-- begin --

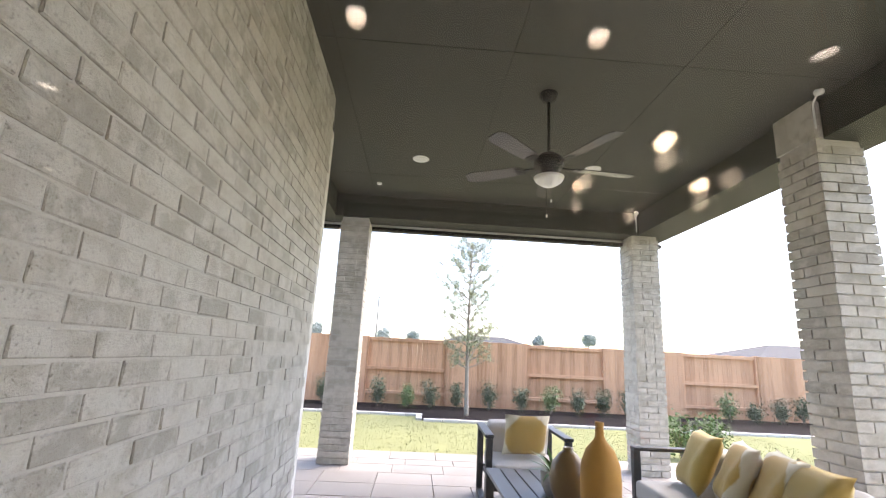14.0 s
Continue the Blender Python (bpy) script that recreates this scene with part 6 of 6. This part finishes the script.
# ================= garden =================
GZ = PZ - 0.06
BEDX = 12.98
bm = bmesh.new()
bx(bm, 11.0, BEDX, -1.3, 9.0, GZ - 0.05, GZ + 0.03)
bx(bm, 10.25, BEDX, -16.0, -1.3, GZ - 0.05, GZ + 0.03)
tagged(part("mulch_bed", bm, MULCH), "dark mulch planting bed along the fence", "flower bed", kind="stuff")
KERB = mat("pale_edging_stone", (0.52, 0.51, 0.49), 0.85, var=0.12, scale=8, bump=0.3, bscale=60)
edge = thing("bed_edging", pose(0, 0, GZ), "pale stone edging round the mulch bed", "edging", kind="structure")
y = 9.0
while y > -15.6:
    x = 10.93 if y > -1.2 else 10.18
    part("edging_stone", box(x - 0.06, x + 0.06, y - 0.39, y, -0.05, 0.055 + random.uniform(-0.006, 0.006), 0.01, 1), KERB, edge)
    y -= 0.4
for i in range(2):
    part("edging_stone", box(10.24 + 0.36 * i, 10.58 + 0.36 * i, -1.36, -1.24, -0.05, 0.056, 0.01, 1), KERB, edge)

CEDAR = wood_mat("new_cedar", (0.36, 0.175, 0.085), (0.66, 0.37, 0.22), 0.75, (6, 6, 0.6), 2.5, 0.5, 0.15)
fence = thing("fence", pose(13.0, 0, GZ), "new cedar privacy fence with alternating picket panels", "fence")
FT = 1.80
pk = [finish("picket", box(-0.009, 0.009, -0.0695, 0.0695, 0.0, FT - 0.02 + 0.012 * k, 0.002, 1), CEDAR) for k in range(3)]
pw = [finish("picket", box(-0.009, 0.009, -0.0702, 0.0702, 0.0, FT + 0.006 * k, 0.001, 1), CEDAR) for k in range(3)]
sec = 2.26
k0 = 3
for k in range(-k0, 8):
    ya = 0.22 - sec * k
    rails = k % 2 == 0
    for i in range(16):
        yy = ya - (i + 0.5) * sec / 16
        o = new("picket", (pk if rails else pw)[(i * 7 + k) % 3])
        o.parent = fence
        o.location = (0.06 if rails else -0.06, yy, 0)
    for z in (0.28, 0.92):
        if rails:
            part("rail", box(-0.045, 0.045 - 0.005, ya - sec + 0.05, ya - 0.05, z, z + 0.085, 0.003, 1), CEDAR, fence)
    part("cap_rail", box(-0.02, 0.045, ya - sec + 0.05, ya - 0.05, FT - 0.10, FT - 0.012, 0.003, 1) if rails else box(-0.049, 0.045, ya - sec + 0.05, ya - 0.05, 0.9, 0.985, 0.003, 1), CEDAR, fence)
    part("post", box(-0.05, 0.05, ya - 0.05, ya + 0.05, 0, FT + 0.02, 0.004, 1), CEDAR, fence)

BARK = mat("grey_bark", (0.30, 0.26, 0.22), 0.9, var=0.25, scale=12, grain=0.15, gscale=60, bump=0.6, bscale=40, stretch=(1, 1, 0.3))
SPRING = mat("spring_leaf", (0.24, 0.27, 0.15), 0.7, var=0.25, scale=6)
SHRUBM = mat("shrub_leaf", (0.04, 0.075, 0.035), 0.6, var=0.3, scale=6)
SHRUB2 = mat("bright_shrub_leaf", (0.09, 0.16, 0.045), 0.6, var=0.3, scale=6)


def leaves_mesh(name, pts, size, rng, mt):
    """Many small two-triangle leaves at the given points."""
    vs, fs = [], []
    for p in pts:
        d = Vector((rng.gauss(0, 1), rng.gauss(0, 1), rng.gauss(0, 0.7))).normalized()
        s = d.orthogonal().normalized() * size * rng.uniform(0.3, 0.55)
        t = d * size * rng.uniform(0.7, 1.3)
        k = len(vs)
        vs += [p, p + t * 0.5 + s, p + t, p + t * 0.5 - s]
        fs.append((k, k + 1, k + 2, k + 3))
    me = bpy.data.meshes.new(name)
    me.from_pydata(vs, [], fs)
    me.materials.append(mt)
    return me


def young_tree(x, y, h, seed):
    rng = random.Random(seed)
    o = thing("tree", pose(x, y, GZ), "slender young tree with sparse spring leaves", "tree")
    tr = curve3([(0, 0, 0), (0.03, 0.02, h * 0.3), (-0.02, 0.03, h * 0.65), (0.02, -0.02, h)], 8)
    part("trunk", tube(tr, [0.055 * (1 - 0.85 * i / (len(tr) - 1)) for i in range(len(tr))], 8), BARK, o, smooth=True)
    twigs, pts = bmesh.new(), []
    for i in range(80):
        t = 0.3 + 0.68 * i / 80
        p = tr[min(int(t * (len(tr) - 1)), len(tr) - 1)]
        a = 2.399 * i + rng.uniform(-0.3, 0.3)
        ln = (0.98 * math.sin(math.pi * min(1, (t - 0.2) / 0.85)) ** 0.7 + 0.1) * rng.uniform(0.7, 1.15)
        d = Vector((math.cos(a), math.sin(a), rng.uniform(0.5, 1.1))).normalized()
        e = p + d * ln
        br = curve3([p, p + d * ln * 0.5 + Vector((0, 0, -0.03)), e], 4)
        tube(br, [0.015 * (1 - 0.8 * k / (len(br) - 1)) for k in range(len(br))], 5, twigs)
        for _ in range(7):
            f = rng.uniform(0.3, 1)
            s0 = p + d * ln * f
            dd = (d + Vector((rng.gauss(0, .6), rng.gauss(0, .6), rng.gauss(0, .5)))).normalized()
            s1 = s0 + dd * rng.uniform(0.12, 0.3)
            tube([s0, s1], [0.006, 0.003], 4, twigs)
            pts += [s0.lerp(s1, rng.uniform(0.3, 1.05)) + Vector((rng.gauss(0, .03), rng.gauss(0, .03), rng.gauss(0, .03))) for _ in range(24)]
    part("branches", twigs, BARK, o)
    c = new("crown", leaves_mesh("crown", pts, 0.034, rng, SPRING))
    c.parent = o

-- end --

Find all lines where the word "with" appears. Copy them.

• Task solution:
Continue the Blender Python (bpy) script that recreates this scene with part 6 of 6. This part finishes the script.
fence = thing("fence", pose(13.0, 0, GZ), "new cedar privacy fence with alternating picket panels", "fence")
    o = thing("tree", pose(x, y, GZ), "slender young tree with sparse spring leaves", "tree")